П. С. Ивановская, послужившая немало тайной народовольческой печатне, рассказывает:

… Всегда освежающим душем в промежутке между только что оконченной и началом новой работы было вечернее, немножко таинственное, осторожное посещение квартиры С. Л. Перовской. Они с Желябовым жили недалеко от нашей резиденции, поэтому принимались разные хитрости, чтобы не оставить каких-нибудь следов этих посещений. С. Л. встречала нас всегда ласково, приветливо, как будто не она нам, а мы ей принесли освежающие мысли и новости. С большим вниманием и искренней непринужденностью она помогала нам разбираться в повседневной сложной путанице и шатании общественного настроения. Рассказывала она и про работу и занятия среди рабочих, и о кружках и организациях.
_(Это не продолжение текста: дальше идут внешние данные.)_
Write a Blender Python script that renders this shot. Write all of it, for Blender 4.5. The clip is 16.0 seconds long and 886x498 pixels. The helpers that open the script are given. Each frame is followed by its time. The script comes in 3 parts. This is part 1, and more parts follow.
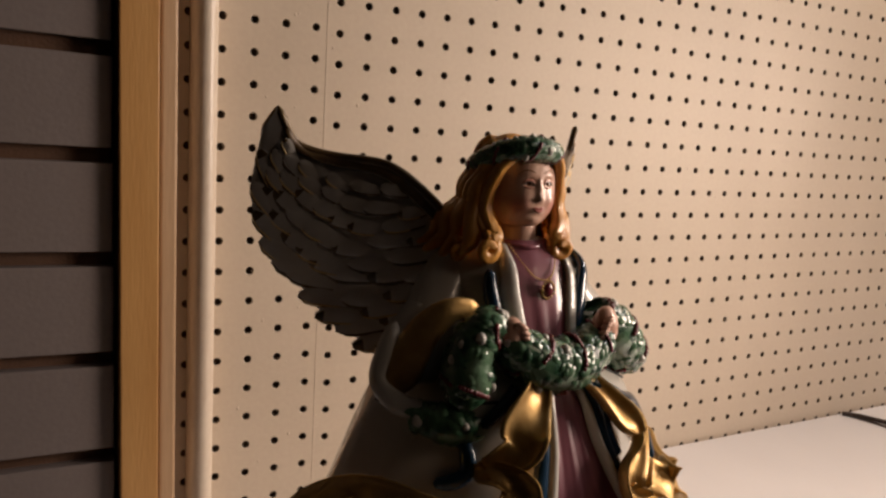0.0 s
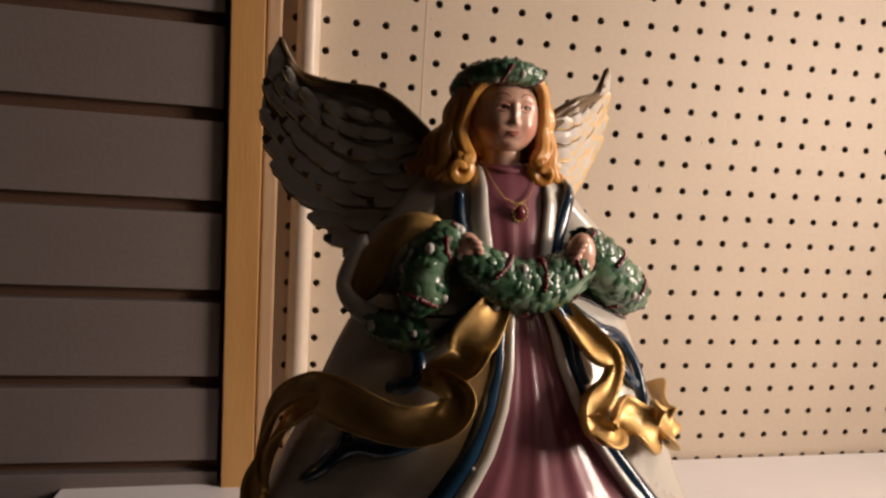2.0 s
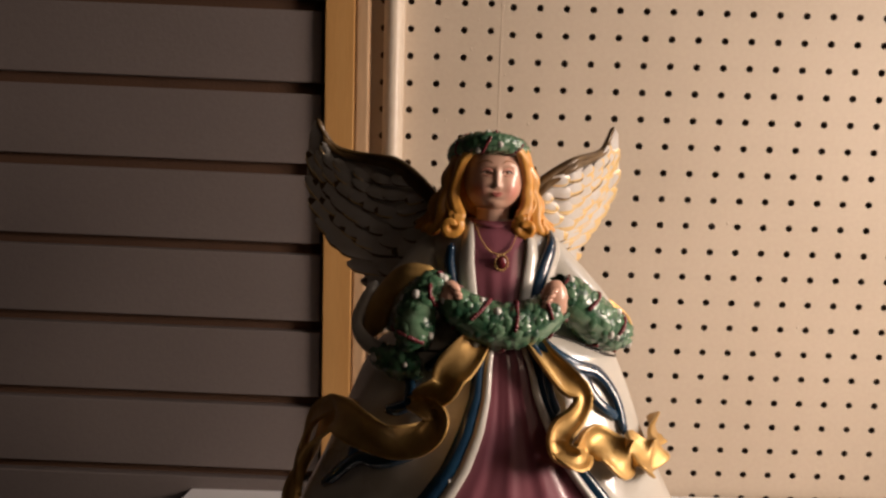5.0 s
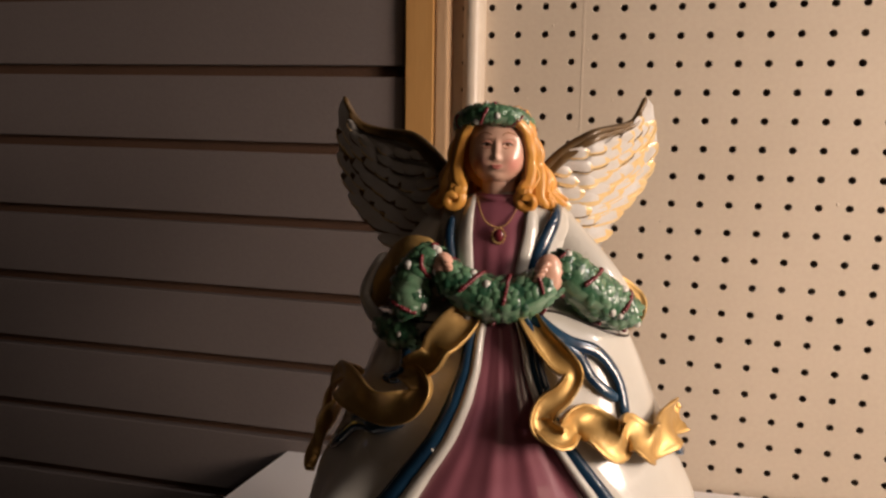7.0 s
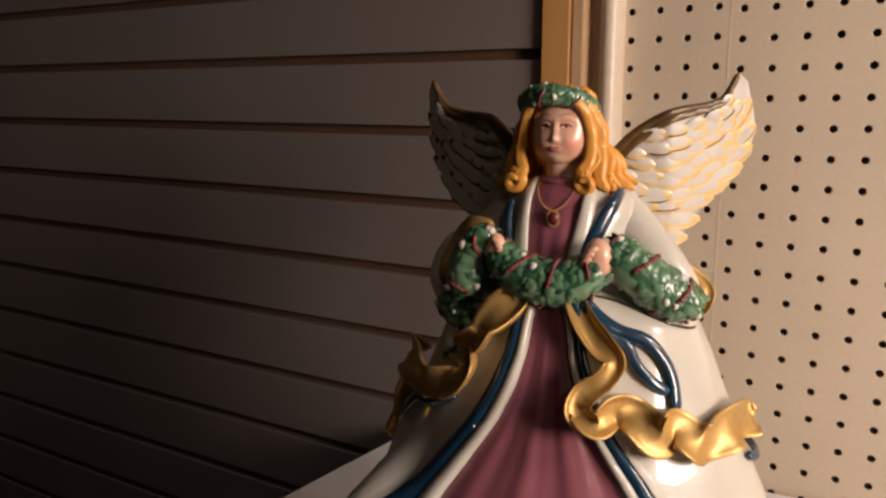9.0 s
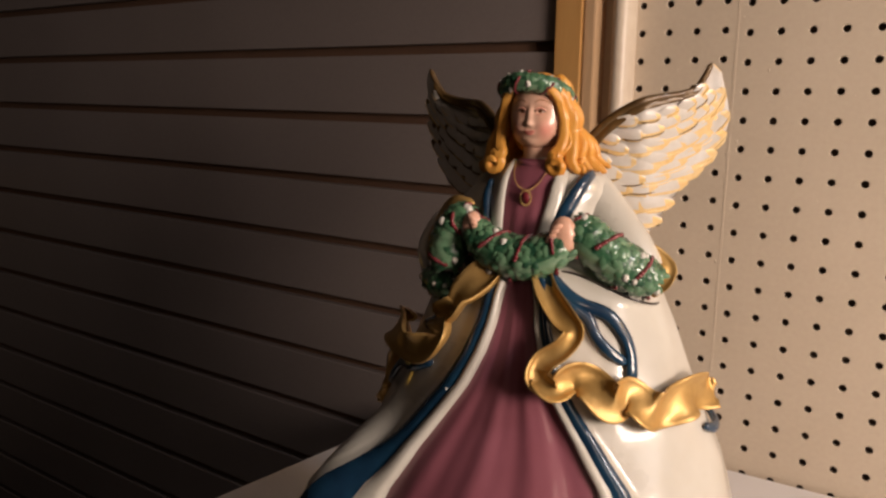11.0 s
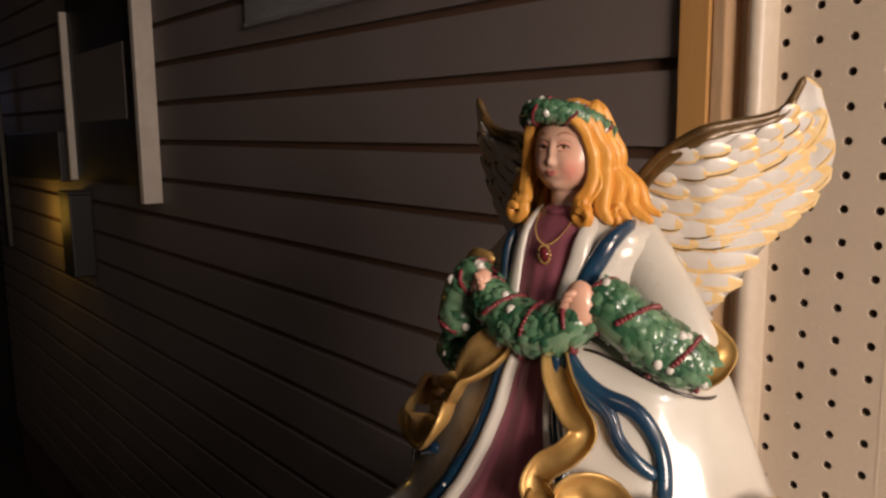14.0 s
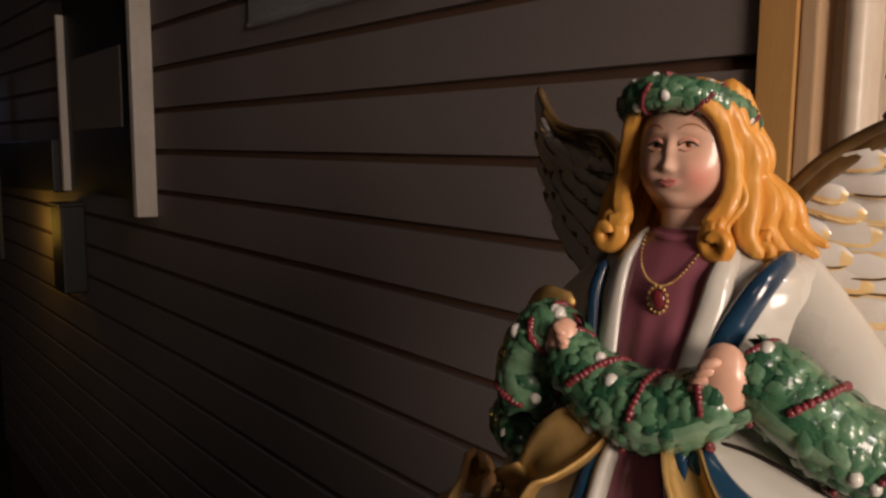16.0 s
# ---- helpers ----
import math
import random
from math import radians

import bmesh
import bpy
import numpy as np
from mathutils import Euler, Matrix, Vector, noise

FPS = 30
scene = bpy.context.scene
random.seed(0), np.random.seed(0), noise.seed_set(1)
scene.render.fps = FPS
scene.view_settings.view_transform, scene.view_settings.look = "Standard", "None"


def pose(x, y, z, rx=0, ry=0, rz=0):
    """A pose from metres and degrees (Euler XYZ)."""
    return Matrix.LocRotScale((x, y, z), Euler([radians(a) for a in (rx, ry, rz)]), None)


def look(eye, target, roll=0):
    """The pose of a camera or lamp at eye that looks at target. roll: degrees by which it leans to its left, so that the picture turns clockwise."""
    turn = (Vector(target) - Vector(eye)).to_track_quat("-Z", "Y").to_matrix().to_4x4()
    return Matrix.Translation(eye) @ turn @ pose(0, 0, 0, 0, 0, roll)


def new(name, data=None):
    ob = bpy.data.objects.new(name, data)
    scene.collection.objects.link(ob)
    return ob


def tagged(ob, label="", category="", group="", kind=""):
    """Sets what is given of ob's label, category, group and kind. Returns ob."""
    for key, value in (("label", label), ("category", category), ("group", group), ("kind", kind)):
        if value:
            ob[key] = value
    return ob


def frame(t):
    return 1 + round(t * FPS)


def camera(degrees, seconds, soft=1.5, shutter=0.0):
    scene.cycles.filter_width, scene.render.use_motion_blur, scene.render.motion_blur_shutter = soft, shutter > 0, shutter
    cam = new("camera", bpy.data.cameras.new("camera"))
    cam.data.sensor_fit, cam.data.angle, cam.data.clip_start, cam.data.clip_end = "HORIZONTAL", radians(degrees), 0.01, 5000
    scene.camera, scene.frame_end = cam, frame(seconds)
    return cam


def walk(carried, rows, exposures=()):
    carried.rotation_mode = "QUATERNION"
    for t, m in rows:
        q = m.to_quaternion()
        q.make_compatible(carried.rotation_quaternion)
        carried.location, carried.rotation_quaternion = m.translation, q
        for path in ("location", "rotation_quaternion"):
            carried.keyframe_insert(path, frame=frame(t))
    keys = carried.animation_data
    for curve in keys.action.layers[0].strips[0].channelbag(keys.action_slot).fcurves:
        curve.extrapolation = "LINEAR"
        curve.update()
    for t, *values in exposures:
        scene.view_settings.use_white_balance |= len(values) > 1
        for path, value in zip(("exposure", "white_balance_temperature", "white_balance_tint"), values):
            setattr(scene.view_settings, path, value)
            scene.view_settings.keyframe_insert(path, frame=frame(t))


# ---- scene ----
cam = camera(60.31, 16.0, soft=2.5)
# seconds, x, y, z, pitch + 90, roll, yaw
ROWS = [
    (0.0, -0.1379, -0.6236, 1.2501, 81.54, -3.40, -28.54),
    (0.5, -0.1190, -0.6453, 1.2411, 81.18, -3.45, -24.80),
    (1.0, -0.0988, -0.6587, 1.2300, 81.03, -3.55, -20.44),
    (1.5, -0.0738, -0.6710, 1.2219, 81.07, -3.65, -16.47),
    (2.0, -0.0424, -0.6786, 1.2174, 81.43, -3.65, -12.47),
    (2.5, -0.0174, -0.6913, 1.2194, 81.95, -3.37, -9.18),
    (3.0, -0.0084, -0.6924, 1.2198, 82.47, -3.02, -6.45),
    (3.5, -0.0003, -0.7019, 1.2152, 82.88, -2.57, -4.40),
    (4.0, 0.0132, -0.7211, 1.2284, 83.00, -2.16, -2.75),
    (6.5, 0.0932, -0.7571, 1.2431, 82.40, -1.08, 8.43),
    (7.0, 0.1276, -0.7403, 1.2336, 81.80, -0.81, 13.20),
    (7.5, 0.1563, -0.7276, 1.2296, 81.06, -0.93, 17.55),
    (8.0, 0.1790, -0.7161, 1.2278, 80.66, -0.67, 22.46),
    (8.5, 0.1975, -0.7153, 1.2319, 80.49, -0.40, 26.54),
    (9.0, 0.2097, -0.7170, 1.2338, 80.44, -0.16, 29.72),
    (11.5, 0.2716, -0.7231, 1.2230, 80.05, -0.81, 35.74),
    (12.0, 0.2852, -0.6907, 1.2182, 80.19, -0.35, 38.81),
    (12.5, 0.3039, -0.6658, 1.2254, 80.52, 0.21, 41.88),
    (13.0, 0.3074, -0.6372, 1.2273, 80.88, 0.56, 45.02),
    (13.5, 0.3029, -0.6163, 1.2320, 81.35, 0.70, 47.43),
    (14.0, 0.2887, -0.6023, 1.2347, 81.86, 0.56, 49.28),
    (14.5, 0.2659, -0.5922, 1.2334, 82.24, 0.37, 50.25),
    (15.0, 0.2313, -0.5694, 1.2263, 82.59, 0.12, 50.59),
    (15.5, 0.2094, -0.5545, 1.2240, 82.88, -0.16, 50.24),
    (16.0, 0.1976, -0.5503, 1.2266, 83.23, -0.37, 49.60),
]
walk(cam, [(t, pose(x, y, z, rx, ry, rz)) for t, x, y, z, rx, ry, rz in ROWS],
     exposures=[(0.0, 0.05), (2.0, 0.2), (9.0, 0.2), (12.0, 0.08), (15.0, 0.02), (16.0, -0.14)])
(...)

Говорила С. Л. спокойно, без малейшей сентиментальности[58].

Несмотря на усталость, на перегруженность боевыми, организационными, пропагандистскими делами, Андрей Иванович улучал время заглянуть в подпольную типографию, принимал близкое участие в ее работе и в жизни своеобразных печатников, исполнял относящиеся к типографии поручения Исполнительного комитета, поддерживал дружеские отношения поборниками вольного слова. Та же П. С. Ивановская сообщает:

— Каждый приход в нашу типографию А. И. Желябова, с которым Лилочка (Л. Терентьева — А. В.) была хорошо знакома еще в Одессе, она настойчиво просила его дать ей место среди "действующих"… Проводив А. И. Желябова, она, молчаливая, долго ходила по комнате, тихо, напевая одну из любимых своих песенок, и потом, закинув руки на голову, думала вслух: — Я бы хотела с ними вместе умереть…[59]

Желябов придавал огромное значение революционной печати. Будучи одним из главных организаторов "Рабочей газеты", он оборудовал для нее особую типографию. Сотрудникам "Рабочей газеты" Франжоли, Коковскому и другим Андрей Иванович давал советы, что надо писать общедоступно, простым, понятным языком.

"Рабочая газета" вышла в количестве трех номеров.